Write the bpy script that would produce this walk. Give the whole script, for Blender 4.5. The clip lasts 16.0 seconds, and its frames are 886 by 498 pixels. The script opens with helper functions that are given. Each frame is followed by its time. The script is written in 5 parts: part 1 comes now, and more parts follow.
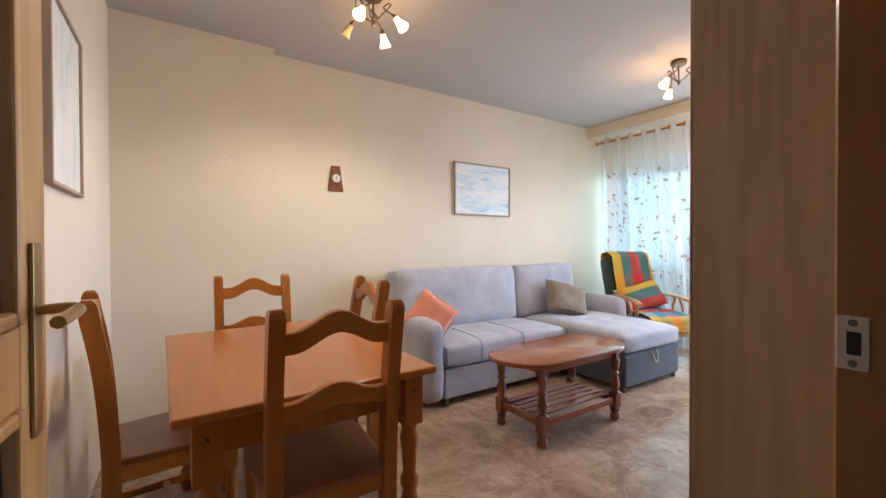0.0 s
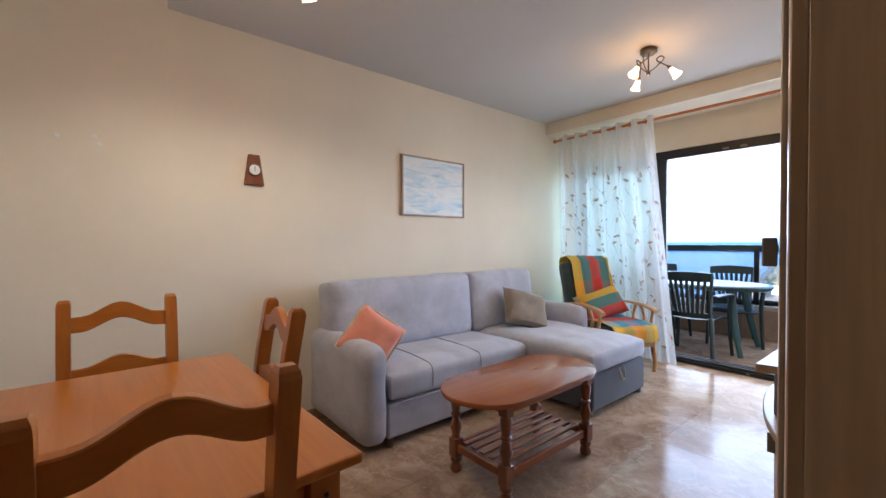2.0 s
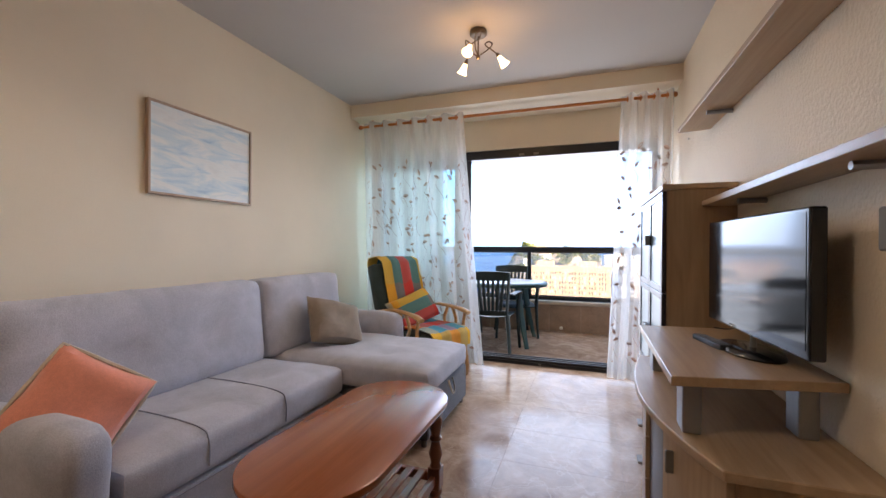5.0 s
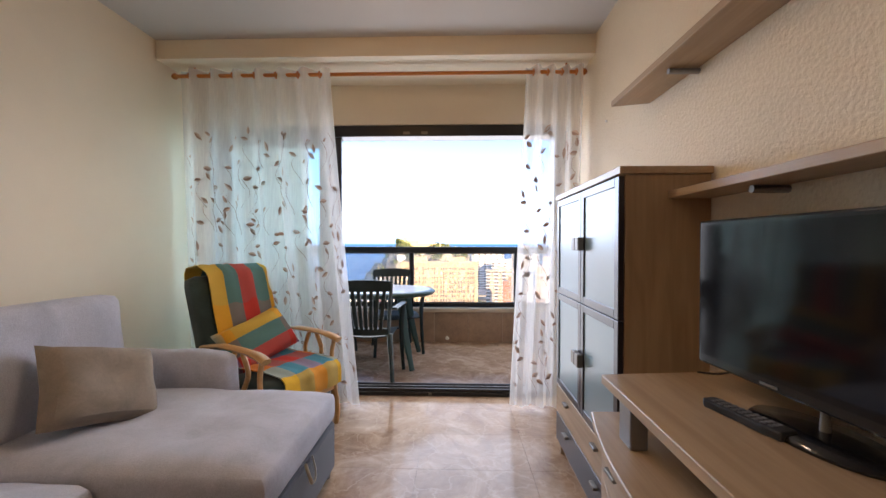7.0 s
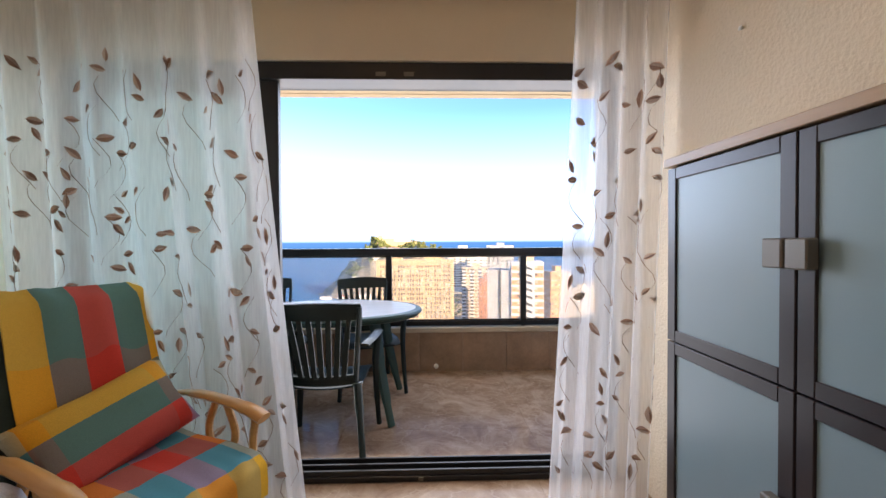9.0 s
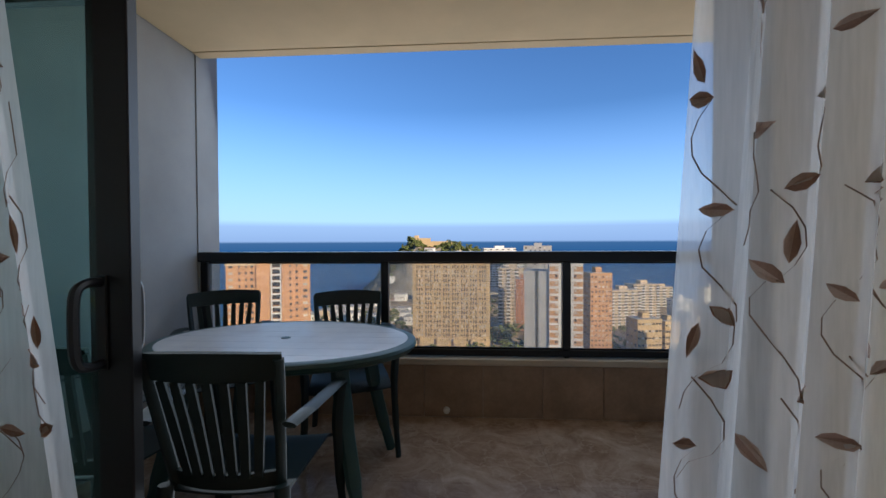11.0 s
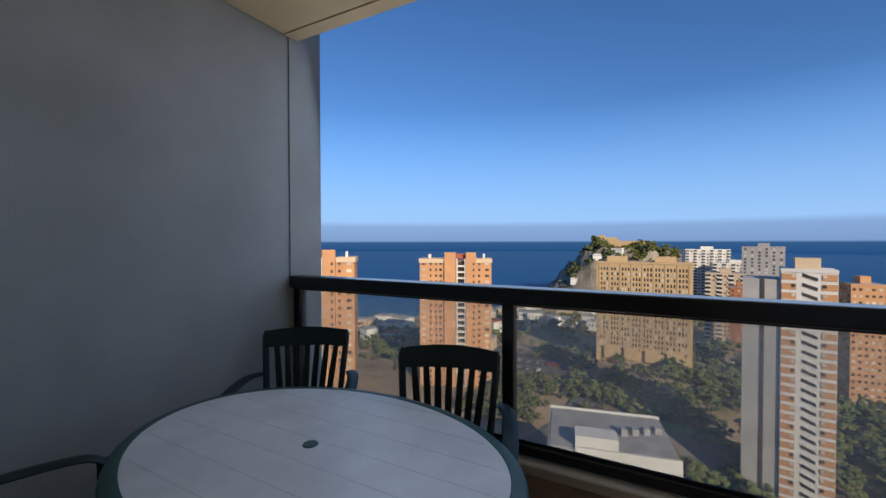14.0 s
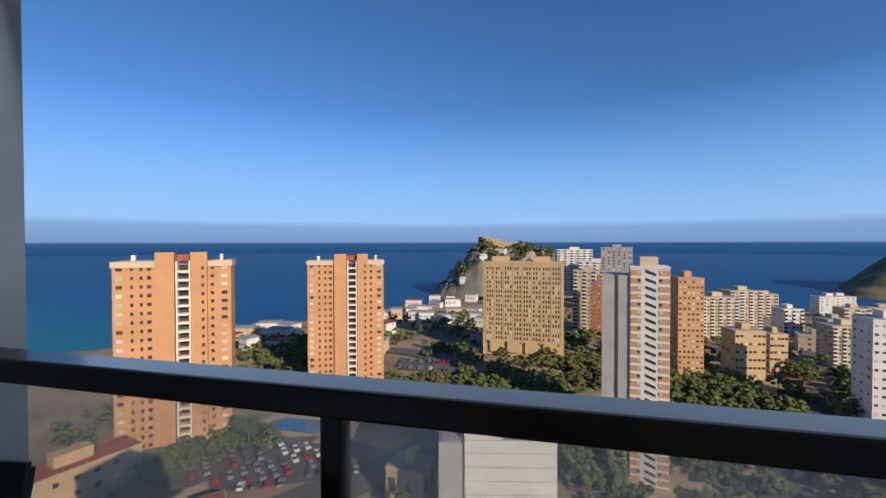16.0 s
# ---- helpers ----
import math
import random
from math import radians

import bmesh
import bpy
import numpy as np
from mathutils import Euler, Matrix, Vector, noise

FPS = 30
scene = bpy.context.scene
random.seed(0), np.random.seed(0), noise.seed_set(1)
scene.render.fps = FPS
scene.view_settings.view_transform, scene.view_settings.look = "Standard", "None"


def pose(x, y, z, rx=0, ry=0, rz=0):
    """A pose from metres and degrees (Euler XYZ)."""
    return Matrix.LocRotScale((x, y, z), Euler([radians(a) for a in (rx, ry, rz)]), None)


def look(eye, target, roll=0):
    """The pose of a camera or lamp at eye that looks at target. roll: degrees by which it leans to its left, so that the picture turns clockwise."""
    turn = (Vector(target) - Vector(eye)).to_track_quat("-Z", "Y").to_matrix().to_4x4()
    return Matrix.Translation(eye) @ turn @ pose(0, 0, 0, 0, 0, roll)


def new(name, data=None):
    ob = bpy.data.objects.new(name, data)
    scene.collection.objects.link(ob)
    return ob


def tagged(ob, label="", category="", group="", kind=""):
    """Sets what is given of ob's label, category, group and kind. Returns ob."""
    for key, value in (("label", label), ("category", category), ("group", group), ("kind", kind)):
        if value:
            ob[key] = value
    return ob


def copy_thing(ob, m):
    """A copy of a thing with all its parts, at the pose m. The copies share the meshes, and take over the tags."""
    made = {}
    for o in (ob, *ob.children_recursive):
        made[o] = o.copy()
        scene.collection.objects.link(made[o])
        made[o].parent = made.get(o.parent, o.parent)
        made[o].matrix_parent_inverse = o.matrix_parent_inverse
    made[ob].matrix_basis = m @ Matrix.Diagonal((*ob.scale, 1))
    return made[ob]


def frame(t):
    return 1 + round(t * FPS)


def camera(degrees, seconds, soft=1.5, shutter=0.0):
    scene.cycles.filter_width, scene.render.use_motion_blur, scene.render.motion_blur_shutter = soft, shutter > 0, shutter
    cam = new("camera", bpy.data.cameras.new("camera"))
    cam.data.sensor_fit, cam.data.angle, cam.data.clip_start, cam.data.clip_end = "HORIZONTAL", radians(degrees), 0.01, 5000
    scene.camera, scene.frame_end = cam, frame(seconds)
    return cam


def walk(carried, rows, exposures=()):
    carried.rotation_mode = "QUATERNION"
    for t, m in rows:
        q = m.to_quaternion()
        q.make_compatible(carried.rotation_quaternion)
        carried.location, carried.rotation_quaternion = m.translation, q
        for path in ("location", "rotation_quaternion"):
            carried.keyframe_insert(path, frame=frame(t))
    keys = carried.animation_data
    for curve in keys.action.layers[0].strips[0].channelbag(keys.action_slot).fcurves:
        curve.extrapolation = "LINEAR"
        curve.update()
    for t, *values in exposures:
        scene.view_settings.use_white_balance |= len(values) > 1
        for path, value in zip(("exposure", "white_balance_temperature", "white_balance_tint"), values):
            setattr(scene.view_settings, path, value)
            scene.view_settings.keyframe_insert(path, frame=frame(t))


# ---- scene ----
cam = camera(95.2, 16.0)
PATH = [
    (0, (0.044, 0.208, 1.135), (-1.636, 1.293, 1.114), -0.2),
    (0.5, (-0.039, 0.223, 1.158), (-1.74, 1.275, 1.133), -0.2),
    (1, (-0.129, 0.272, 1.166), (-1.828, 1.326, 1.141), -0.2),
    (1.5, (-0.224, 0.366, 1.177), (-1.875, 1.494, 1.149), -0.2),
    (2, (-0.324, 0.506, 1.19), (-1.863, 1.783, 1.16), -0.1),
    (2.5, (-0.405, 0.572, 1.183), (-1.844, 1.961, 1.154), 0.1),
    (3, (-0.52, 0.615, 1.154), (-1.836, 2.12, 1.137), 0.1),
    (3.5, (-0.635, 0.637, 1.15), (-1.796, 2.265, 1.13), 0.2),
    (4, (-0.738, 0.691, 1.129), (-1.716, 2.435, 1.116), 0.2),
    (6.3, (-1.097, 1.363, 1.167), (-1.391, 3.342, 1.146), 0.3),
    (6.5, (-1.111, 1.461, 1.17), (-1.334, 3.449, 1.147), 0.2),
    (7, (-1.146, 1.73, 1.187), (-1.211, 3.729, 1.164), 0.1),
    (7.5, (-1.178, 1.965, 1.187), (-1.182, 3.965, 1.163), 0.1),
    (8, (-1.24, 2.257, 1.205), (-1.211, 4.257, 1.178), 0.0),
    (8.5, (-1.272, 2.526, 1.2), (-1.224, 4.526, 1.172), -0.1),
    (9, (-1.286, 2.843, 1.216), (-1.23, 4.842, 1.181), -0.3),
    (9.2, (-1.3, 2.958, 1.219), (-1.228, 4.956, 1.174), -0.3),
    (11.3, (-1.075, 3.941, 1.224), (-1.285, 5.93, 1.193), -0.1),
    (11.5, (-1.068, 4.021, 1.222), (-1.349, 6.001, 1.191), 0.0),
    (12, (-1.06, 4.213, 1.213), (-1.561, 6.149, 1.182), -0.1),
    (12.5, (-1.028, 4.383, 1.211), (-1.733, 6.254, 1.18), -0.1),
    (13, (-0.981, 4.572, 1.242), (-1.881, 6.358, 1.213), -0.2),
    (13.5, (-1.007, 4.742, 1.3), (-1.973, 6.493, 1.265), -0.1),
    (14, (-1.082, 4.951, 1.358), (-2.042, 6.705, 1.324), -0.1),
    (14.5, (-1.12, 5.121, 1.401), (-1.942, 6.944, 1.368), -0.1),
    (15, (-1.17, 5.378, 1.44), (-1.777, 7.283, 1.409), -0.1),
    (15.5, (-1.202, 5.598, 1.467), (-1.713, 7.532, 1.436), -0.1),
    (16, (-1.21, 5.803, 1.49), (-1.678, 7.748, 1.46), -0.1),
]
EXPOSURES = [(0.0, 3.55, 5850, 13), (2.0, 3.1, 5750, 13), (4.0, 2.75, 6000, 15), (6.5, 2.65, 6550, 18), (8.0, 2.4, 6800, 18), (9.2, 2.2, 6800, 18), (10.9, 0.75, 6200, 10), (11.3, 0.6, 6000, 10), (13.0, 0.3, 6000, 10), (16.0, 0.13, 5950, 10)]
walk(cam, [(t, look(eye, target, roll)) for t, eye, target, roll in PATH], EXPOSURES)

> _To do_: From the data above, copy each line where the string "noise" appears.

> _Solution for this exercise_:
from mathutils import Euler, Matrix, Vector, noise
random.seed(0), np.random.seed(0), noise.seed_set(1)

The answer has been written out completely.